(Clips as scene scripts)
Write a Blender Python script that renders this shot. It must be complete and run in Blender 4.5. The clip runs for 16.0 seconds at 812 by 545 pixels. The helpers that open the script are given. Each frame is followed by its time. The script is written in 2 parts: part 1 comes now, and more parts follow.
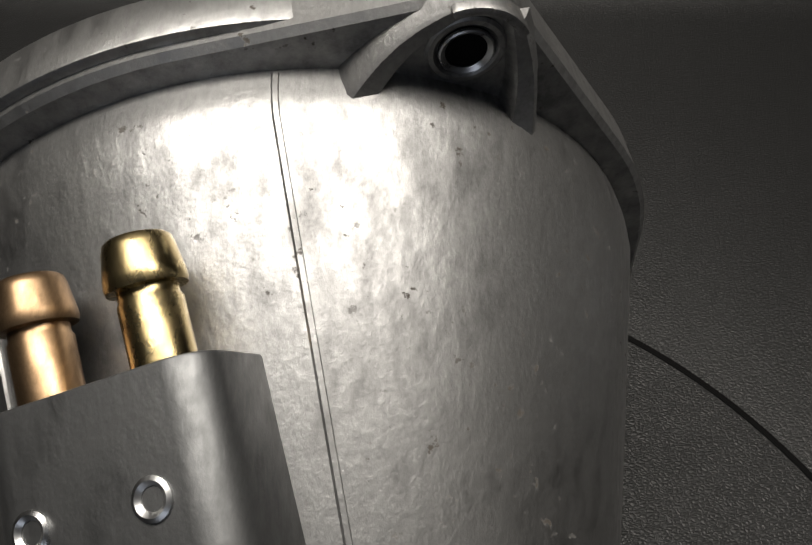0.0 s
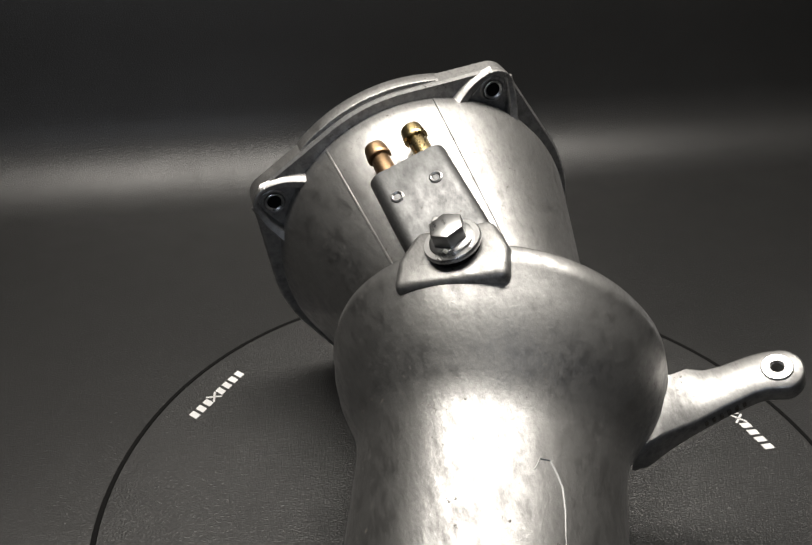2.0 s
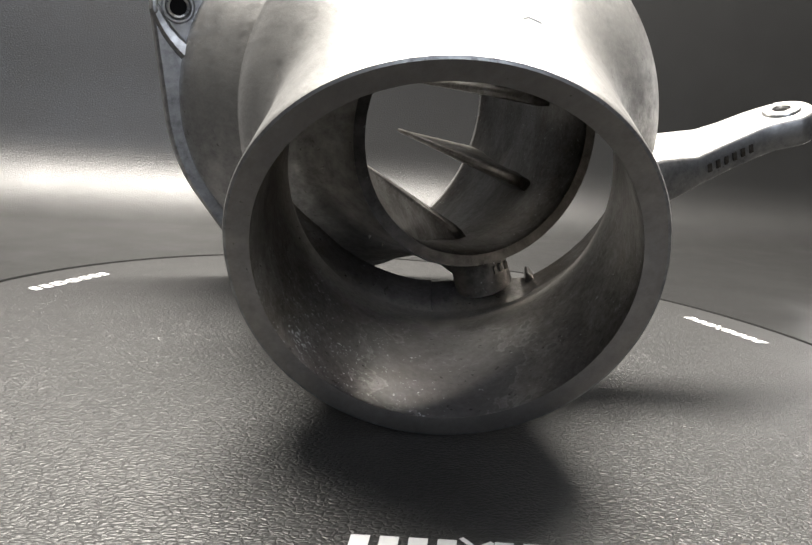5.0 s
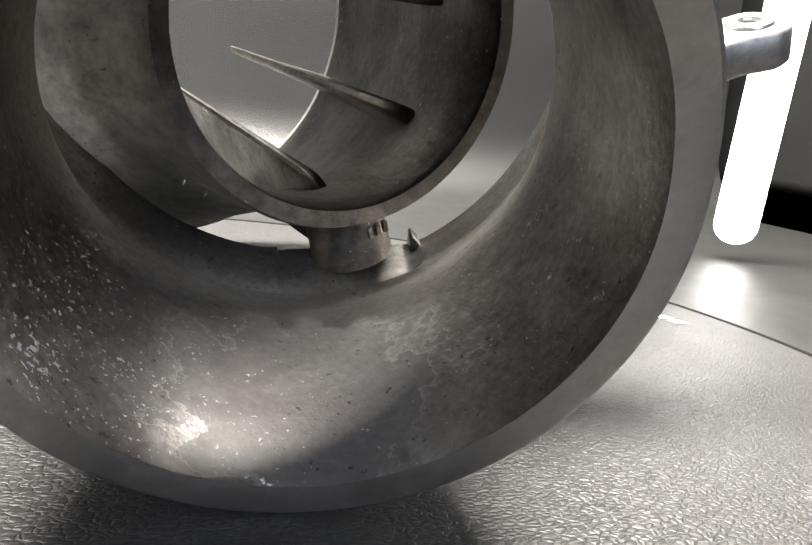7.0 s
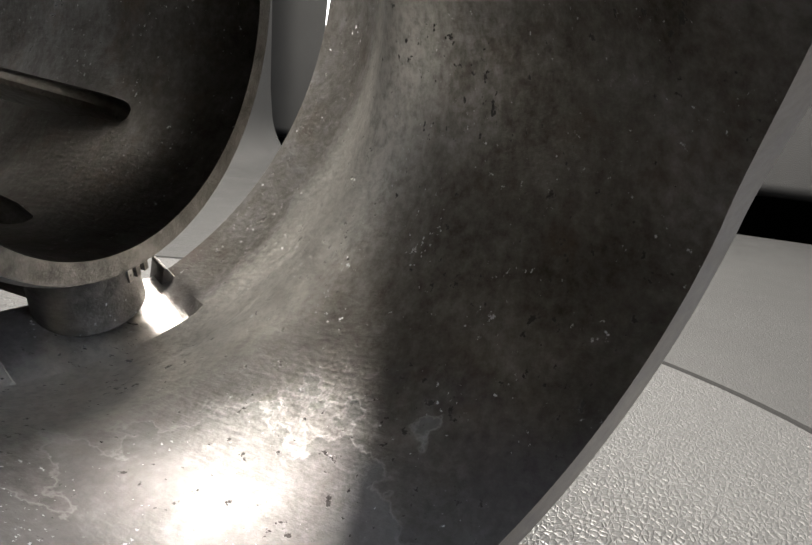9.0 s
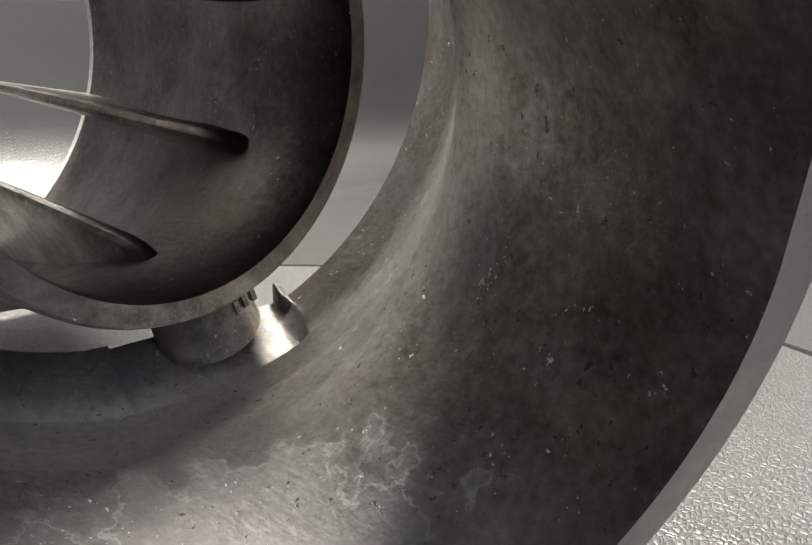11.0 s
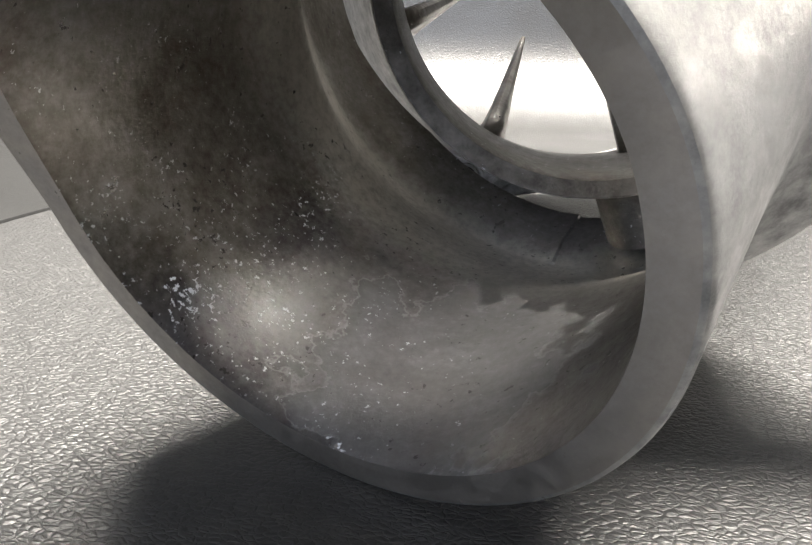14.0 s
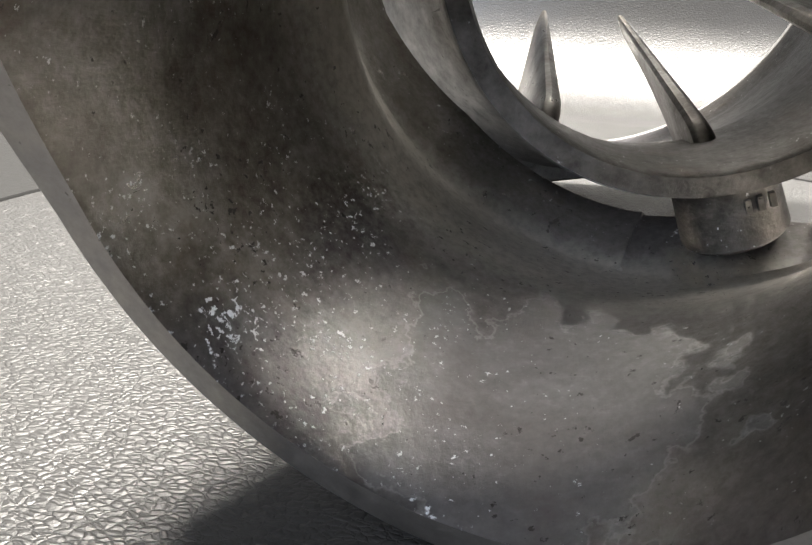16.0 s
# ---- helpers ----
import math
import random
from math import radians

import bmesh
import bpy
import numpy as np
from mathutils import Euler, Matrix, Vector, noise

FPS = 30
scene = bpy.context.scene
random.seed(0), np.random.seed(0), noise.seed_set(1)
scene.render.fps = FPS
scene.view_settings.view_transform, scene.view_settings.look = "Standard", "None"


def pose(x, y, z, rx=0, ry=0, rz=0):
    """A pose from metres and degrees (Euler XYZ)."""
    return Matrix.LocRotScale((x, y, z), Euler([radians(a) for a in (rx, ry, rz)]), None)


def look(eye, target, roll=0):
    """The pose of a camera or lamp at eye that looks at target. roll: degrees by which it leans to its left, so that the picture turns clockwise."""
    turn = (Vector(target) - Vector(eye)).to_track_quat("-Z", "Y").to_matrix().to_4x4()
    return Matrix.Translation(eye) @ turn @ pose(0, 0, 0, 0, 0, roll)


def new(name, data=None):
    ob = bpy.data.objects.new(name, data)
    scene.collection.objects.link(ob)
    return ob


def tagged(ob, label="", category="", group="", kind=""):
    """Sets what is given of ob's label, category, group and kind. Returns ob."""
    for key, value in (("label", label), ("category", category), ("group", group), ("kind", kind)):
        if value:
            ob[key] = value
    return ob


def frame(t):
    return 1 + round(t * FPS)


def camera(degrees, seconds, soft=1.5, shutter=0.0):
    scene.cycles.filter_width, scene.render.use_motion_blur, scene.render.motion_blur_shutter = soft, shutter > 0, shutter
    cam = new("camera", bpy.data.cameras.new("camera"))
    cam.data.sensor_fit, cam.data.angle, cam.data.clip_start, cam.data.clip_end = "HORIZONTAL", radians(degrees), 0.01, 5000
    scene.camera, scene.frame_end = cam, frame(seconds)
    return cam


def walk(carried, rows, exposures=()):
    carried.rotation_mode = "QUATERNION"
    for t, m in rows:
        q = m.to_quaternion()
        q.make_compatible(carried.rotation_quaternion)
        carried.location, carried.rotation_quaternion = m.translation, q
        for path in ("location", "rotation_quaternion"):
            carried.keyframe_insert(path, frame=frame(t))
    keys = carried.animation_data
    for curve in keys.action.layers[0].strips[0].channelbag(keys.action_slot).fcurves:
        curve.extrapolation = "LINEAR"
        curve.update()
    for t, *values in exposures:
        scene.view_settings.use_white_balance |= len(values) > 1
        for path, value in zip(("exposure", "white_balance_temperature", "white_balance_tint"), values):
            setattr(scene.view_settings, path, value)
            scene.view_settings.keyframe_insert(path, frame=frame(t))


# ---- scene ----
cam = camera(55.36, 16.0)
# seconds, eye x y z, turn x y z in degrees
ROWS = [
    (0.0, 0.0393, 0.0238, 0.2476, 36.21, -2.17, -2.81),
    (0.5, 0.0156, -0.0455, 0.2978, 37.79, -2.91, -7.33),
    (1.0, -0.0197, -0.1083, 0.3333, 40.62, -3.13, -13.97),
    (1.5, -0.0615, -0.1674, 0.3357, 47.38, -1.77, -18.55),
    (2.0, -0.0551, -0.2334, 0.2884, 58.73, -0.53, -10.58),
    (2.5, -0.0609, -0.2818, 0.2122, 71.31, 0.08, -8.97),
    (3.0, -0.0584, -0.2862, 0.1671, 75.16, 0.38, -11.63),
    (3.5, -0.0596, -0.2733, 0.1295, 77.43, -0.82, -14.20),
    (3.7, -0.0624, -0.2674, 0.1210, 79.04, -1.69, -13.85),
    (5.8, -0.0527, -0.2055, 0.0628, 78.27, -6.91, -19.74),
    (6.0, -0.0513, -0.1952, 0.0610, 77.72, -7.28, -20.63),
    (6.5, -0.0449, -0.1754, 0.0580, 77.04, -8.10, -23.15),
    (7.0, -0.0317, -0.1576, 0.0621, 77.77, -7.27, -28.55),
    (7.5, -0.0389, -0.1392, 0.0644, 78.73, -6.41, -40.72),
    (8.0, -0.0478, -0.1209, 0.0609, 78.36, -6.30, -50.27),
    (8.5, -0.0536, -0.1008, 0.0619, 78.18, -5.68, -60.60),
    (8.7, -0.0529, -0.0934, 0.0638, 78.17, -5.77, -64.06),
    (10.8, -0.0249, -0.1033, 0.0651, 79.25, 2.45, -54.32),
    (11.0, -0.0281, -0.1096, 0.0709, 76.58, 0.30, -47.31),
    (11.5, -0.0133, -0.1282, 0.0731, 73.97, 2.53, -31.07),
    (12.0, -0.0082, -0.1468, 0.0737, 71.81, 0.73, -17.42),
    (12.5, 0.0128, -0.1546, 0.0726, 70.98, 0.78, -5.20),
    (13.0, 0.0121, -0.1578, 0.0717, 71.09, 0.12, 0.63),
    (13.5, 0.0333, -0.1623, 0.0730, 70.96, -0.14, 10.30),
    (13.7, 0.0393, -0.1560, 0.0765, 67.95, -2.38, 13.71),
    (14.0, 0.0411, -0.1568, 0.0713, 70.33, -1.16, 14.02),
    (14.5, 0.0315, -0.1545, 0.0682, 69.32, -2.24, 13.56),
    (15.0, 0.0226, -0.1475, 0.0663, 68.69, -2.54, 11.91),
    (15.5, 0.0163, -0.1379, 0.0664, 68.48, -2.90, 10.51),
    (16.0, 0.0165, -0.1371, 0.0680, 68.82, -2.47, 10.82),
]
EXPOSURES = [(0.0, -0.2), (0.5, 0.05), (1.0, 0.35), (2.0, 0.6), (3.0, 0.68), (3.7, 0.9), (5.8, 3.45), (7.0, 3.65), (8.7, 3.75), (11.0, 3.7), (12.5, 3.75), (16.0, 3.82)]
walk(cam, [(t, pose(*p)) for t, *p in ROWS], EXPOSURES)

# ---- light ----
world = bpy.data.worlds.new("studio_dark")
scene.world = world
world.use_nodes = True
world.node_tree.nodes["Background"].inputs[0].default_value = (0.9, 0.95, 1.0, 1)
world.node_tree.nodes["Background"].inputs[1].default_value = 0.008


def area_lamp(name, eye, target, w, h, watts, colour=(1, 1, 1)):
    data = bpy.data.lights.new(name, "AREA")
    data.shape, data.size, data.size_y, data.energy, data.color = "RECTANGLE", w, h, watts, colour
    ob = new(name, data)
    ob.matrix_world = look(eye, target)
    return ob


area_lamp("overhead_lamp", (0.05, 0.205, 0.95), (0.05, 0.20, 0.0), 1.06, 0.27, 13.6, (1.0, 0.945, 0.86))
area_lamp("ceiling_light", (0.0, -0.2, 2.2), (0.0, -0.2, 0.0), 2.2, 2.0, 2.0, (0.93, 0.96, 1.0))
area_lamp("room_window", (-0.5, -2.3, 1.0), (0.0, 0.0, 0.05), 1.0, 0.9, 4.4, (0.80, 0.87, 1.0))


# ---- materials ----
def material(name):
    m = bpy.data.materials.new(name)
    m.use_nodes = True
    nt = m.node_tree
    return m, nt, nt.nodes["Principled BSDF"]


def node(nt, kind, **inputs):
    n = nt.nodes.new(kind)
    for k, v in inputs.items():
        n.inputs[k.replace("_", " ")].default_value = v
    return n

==

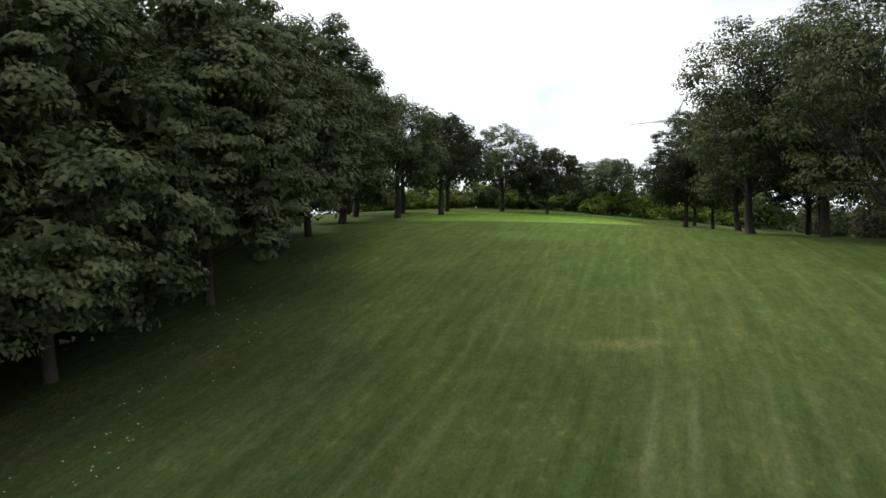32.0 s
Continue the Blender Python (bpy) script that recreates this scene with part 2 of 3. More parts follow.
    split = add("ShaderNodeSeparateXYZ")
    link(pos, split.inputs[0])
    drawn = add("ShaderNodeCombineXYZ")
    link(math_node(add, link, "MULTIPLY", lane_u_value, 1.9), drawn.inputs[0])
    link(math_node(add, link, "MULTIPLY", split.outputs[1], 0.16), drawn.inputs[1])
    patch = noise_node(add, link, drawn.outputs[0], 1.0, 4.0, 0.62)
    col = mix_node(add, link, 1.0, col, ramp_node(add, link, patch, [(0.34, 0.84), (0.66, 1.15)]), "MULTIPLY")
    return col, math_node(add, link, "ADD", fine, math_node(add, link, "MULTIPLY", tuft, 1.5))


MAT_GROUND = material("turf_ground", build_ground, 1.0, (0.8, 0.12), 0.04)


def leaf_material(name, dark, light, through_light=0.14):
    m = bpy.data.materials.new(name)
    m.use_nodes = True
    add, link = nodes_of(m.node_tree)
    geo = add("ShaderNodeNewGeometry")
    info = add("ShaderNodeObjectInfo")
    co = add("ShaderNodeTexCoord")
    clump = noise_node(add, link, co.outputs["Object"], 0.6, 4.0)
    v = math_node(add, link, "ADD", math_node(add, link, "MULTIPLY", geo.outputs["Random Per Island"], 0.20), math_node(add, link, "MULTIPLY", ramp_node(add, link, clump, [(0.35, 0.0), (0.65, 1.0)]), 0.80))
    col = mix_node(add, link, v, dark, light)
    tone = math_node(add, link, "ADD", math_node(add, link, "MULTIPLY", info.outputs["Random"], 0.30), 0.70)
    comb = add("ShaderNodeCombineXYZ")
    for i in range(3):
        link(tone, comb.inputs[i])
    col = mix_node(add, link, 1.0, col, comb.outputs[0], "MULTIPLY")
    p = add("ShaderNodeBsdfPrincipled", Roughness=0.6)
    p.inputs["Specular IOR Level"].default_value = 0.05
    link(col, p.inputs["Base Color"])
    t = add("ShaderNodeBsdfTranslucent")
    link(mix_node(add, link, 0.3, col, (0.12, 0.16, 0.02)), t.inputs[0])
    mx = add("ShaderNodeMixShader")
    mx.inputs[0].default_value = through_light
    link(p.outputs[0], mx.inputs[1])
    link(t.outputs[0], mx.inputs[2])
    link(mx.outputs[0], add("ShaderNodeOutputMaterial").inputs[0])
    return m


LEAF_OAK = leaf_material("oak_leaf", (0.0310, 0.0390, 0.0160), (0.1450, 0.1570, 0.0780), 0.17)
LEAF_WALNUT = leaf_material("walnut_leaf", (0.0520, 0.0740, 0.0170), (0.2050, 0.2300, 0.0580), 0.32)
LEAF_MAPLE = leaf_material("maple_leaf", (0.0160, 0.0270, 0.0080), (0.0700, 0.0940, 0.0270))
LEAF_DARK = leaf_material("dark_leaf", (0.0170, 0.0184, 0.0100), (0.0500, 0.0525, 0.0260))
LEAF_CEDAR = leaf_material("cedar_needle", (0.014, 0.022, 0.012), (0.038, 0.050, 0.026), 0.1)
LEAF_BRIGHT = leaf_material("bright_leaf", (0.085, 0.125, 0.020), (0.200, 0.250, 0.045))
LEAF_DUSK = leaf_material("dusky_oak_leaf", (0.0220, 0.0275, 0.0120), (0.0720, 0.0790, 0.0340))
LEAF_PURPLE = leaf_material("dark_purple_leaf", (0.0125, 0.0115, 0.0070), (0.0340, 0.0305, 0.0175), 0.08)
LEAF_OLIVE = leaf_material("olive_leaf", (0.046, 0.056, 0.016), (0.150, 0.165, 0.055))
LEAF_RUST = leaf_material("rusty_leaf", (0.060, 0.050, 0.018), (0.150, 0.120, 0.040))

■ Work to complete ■
Copy every line of the listing containing the string "values".

■ Task response ■
    for t, *values in exposures:
        scene.view_settings.use_white_balance |= len(values) > 1
        for path, value in zip(("exposure", "white_balance_temperature", "white_balance_tint"), values):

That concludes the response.